One developer who sent me their Kickstarter had made a semi-successful PC game. They had an idea for another project, but their Kickstarter sounded more like a hostage situation. It took a pretty snotty tone, something along the lines of “My idea for my next game is blah blah blah, but if I don’t get X amount of dollars, I’m not even going to bother with it. It’s not worth my time.” Yea, that makes it sound like you really care about your idea and will make the best effort to do well with it. I know some game developers pride themselves on being aloof and irreverent, but when you make like you’re holding a knife to the throat of your own concept, I sort of want to tell you to go fuck yourself. Really, there are thousands of games released every year. I don’t care if you don’t make your game. I’ll just play something else.
#6 – Do something original.
This is the final point. I don’t want to fund something that is a clone of something already out there. Nor do I want to pay for something that uses RPG Maker or some other lazy game creation tool. I want something original. Something weird. Something one-of-a-kind. Or especially something risky. After all, isn’t that why Double Fine had to resort to a Kickstarter? These are the guys who made Psychonauts and Brutal Legend. Regardless of whether you liked them or not, they were considered under-performing games, if not outright busts. So the likelihood of them getting any publisher to stake them on a dead genre like point and click adventures was probably slim to none.

Pictured: the man responsible for me adding the word "Kickstarter" to my spam filter.
I do admire the shit out of Tim Schafer.
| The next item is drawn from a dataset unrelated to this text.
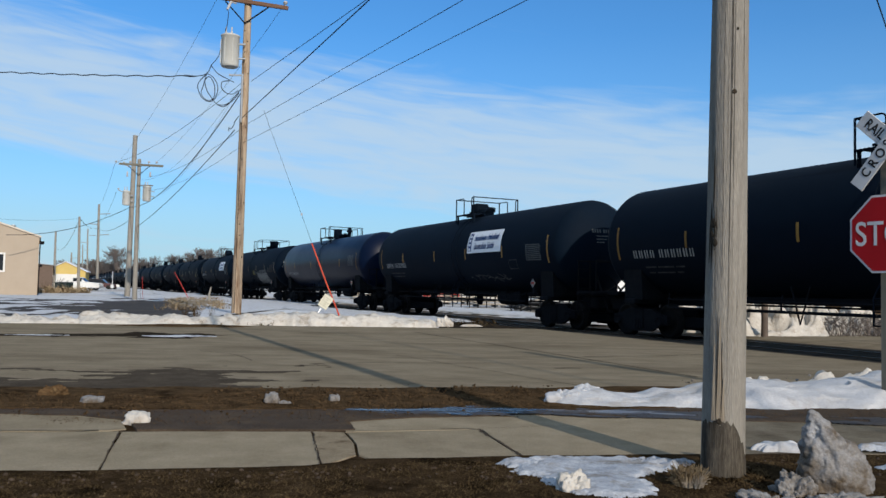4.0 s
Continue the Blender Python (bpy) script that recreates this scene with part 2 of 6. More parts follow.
M["snow_ice"] = surf("grimy_melting_ice", (0.132, 0.120, 0.107), (0.245, 0.248, 0.26), 8, 0.5, 0.8, (0.080, 0.060, 0.040), 0.50, 3.5, fine=50, relief=0.012, spec=0.18, grain=0.25)
M["road"] = surf("worn_concrete_road", (0.149, 0.1224, 0.08747), (0.2122, 0.1782, 0.1308), 2.2, 0.95, 0.35, (0.1174, 0.0954, 0.06803), 0.57, 0.42, stretch=(0.5, 1.1, 1), fine=45, grain=0.2, spec=0.0)
M["concrete"] = surf("sidewalk_concrete", (0.195, 0.161, 0.114), (0.248, 0.208, 0.150), 3, 0.95, 0.4, (0.151, 0.123, 0.0855), 0.60, 1.1, fine=60, per_object=0.06, grain=0.16, spec=0.0)
M["concrete_dirty"] = surf("dirt_covered_concrete", (0.18, 0.144, 0.10), (0.232, 0.19, 0.135), 5, 0.95, 0.5, (0.085, 0.061, 0.04), 0.56, 4.5, fine=50, grain=0.2, spec=0.0)
M["concrete_damp"] = surf("stained_sidewalk_concrete", (0.120, 0.103, 0.0778), (0.166, 0.144, 0.111), 3, 0.95, 0.4, (0.0813, 0.068, 0.0513), 0.57, 1.1, fine=60, per_object=0.06, grain=0.16, spec=0.0)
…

I’m not necessarily a fan of his games. I never even played any of his point and click adventures. Remember, I’m 22-years-old. Which doesn’t excuse me for never having played Psychonauts either, but that’s beside the point. I admire him for being an entrepreneur. And for Stacking, which was so overlooked. I also think he needs to tell novice developers that they aren’t him, and to stop with the unnecessary Kickstarters. For those of you who genuinely have a reason to ask for crowd funding, the six tips above were for you. For everyone else, before asking for money to create yet another zombie game, put in long hours and work to improve your development skills. You’ll know you’re ready when your dream project is in fact not another zombie game.